What is needed
Exactly the lines from the line with "of a camera" to the line with "return 1 + round(t * FPS)" should be extracted, both included, with no other lines.

Dataset extract
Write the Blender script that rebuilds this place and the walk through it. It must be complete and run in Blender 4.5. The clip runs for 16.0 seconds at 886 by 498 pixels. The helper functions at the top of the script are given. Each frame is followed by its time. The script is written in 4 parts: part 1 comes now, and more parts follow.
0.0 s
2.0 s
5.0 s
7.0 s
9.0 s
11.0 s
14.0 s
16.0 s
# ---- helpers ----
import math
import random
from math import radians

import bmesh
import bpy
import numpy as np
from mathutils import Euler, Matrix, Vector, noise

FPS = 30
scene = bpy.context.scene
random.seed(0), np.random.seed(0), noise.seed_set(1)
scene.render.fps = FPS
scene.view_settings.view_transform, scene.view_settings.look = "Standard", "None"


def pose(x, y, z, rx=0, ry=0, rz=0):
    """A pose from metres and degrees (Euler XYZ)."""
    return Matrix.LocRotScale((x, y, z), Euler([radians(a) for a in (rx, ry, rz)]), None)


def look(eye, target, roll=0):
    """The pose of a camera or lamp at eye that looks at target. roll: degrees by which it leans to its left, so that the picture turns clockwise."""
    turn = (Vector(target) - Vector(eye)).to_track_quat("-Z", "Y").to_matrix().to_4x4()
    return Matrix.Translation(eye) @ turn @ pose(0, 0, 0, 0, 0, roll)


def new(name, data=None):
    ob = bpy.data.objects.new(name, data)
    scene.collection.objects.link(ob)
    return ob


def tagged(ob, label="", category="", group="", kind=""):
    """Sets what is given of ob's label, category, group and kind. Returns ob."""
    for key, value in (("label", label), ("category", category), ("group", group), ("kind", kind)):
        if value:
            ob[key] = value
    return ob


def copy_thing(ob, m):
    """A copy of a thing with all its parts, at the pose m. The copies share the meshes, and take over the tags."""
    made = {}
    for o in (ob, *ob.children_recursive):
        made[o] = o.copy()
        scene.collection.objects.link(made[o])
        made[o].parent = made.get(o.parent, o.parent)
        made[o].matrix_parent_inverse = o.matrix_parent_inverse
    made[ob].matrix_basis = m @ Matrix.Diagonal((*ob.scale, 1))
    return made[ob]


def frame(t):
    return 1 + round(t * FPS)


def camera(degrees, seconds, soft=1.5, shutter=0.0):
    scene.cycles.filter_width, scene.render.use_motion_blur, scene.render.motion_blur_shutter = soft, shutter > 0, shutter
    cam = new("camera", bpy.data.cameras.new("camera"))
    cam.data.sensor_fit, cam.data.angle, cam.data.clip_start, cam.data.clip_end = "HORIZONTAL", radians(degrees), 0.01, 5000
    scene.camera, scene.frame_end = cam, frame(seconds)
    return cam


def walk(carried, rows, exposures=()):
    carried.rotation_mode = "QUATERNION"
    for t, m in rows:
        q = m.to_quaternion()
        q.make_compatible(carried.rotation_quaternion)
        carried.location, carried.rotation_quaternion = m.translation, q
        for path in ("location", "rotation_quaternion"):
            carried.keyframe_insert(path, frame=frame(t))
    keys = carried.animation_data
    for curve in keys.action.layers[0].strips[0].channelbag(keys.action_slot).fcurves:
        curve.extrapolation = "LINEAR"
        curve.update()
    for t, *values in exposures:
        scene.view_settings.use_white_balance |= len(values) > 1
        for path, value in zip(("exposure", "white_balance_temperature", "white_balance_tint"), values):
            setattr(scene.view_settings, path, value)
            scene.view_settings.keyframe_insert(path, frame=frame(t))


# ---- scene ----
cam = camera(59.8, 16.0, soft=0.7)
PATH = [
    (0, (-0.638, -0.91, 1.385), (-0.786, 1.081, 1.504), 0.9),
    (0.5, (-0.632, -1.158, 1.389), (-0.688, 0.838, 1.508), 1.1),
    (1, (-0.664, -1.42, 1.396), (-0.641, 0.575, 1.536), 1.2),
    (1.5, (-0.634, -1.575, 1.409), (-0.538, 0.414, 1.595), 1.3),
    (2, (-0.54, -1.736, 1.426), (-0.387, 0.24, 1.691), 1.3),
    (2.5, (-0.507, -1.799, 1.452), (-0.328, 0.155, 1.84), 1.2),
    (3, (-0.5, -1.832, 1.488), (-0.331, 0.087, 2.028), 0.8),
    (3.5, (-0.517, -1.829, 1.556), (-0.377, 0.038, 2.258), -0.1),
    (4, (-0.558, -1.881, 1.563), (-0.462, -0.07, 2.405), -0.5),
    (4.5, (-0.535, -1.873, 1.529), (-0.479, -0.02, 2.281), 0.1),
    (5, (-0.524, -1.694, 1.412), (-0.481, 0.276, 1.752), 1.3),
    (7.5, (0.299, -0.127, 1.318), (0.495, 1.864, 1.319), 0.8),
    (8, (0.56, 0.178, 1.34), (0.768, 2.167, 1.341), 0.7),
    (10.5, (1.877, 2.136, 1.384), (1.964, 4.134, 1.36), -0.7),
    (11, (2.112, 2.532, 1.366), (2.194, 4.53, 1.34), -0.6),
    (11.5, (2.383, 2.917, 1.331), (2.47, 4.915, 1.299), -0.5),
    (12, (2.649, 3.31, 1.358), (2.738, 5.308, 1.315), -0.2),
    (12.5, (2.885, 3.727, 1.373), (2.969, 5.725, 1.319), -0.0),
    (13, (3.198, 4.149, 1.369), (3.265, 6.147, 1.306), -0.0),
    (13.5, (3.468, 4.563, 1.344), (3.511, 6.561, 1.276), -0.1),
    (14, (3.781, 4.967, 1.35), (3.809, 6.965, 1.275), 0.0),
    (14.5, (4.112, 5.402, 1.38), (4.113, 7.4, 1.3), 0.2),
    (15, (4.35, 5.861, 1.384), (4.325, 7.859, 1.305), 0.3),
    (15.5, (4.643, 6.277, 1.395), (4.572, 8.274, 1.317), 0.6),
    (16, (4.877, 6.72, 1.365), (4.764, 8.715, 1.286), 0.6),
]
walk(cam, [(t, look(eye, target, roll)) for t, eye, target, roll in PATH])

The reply
    """The pose of a camera or lamp at eye that looks at target. roll: degrees by which it leans to its left, so that the picture turns clockwise."""
    turn = (Vector(target) - Vector(eye)).to_track_quat("-Z", "Y").to_matrix().to_4x4()
    return Matrix.Translation(eye) @ turn @ pose(0, 0, 0, 0, 0, roll)


def new(name, data=None):
    ob = bpy.data.objects.new(name, data)
    scene.collection.objects.link(ob)
    return ob


def tagged(ob, label="", category="", group="", kind=""):
    """Sets what is given of ob's label, category, group and kind. Returns ob."""
    for key, value in (("label", label), ("category", category), ("group", group), ("kind", kind)):
        if value:
            ob[key] = value
    return ob


def copy_thing(ob, m):
    """A copy of a thing with all its parts, at the pose m. The copies share the meshes, and take over the tags."""
    made = {}
    for o in (ob, *ob.children_recursive):
        made[o] = o.copy()
        scene.collection.objects.link(made[o])
        made[o].parent = made.get(o.parent, o.parent)
        made[o].matrix_parent_inverse = o.matrix_parent_inverse
    made[ob].matrix_basis = m @ Matrix.Diagonal((*ob.scale, 1))
    return made[ob]


def frame(t):
    return 1 + round(t * FPS)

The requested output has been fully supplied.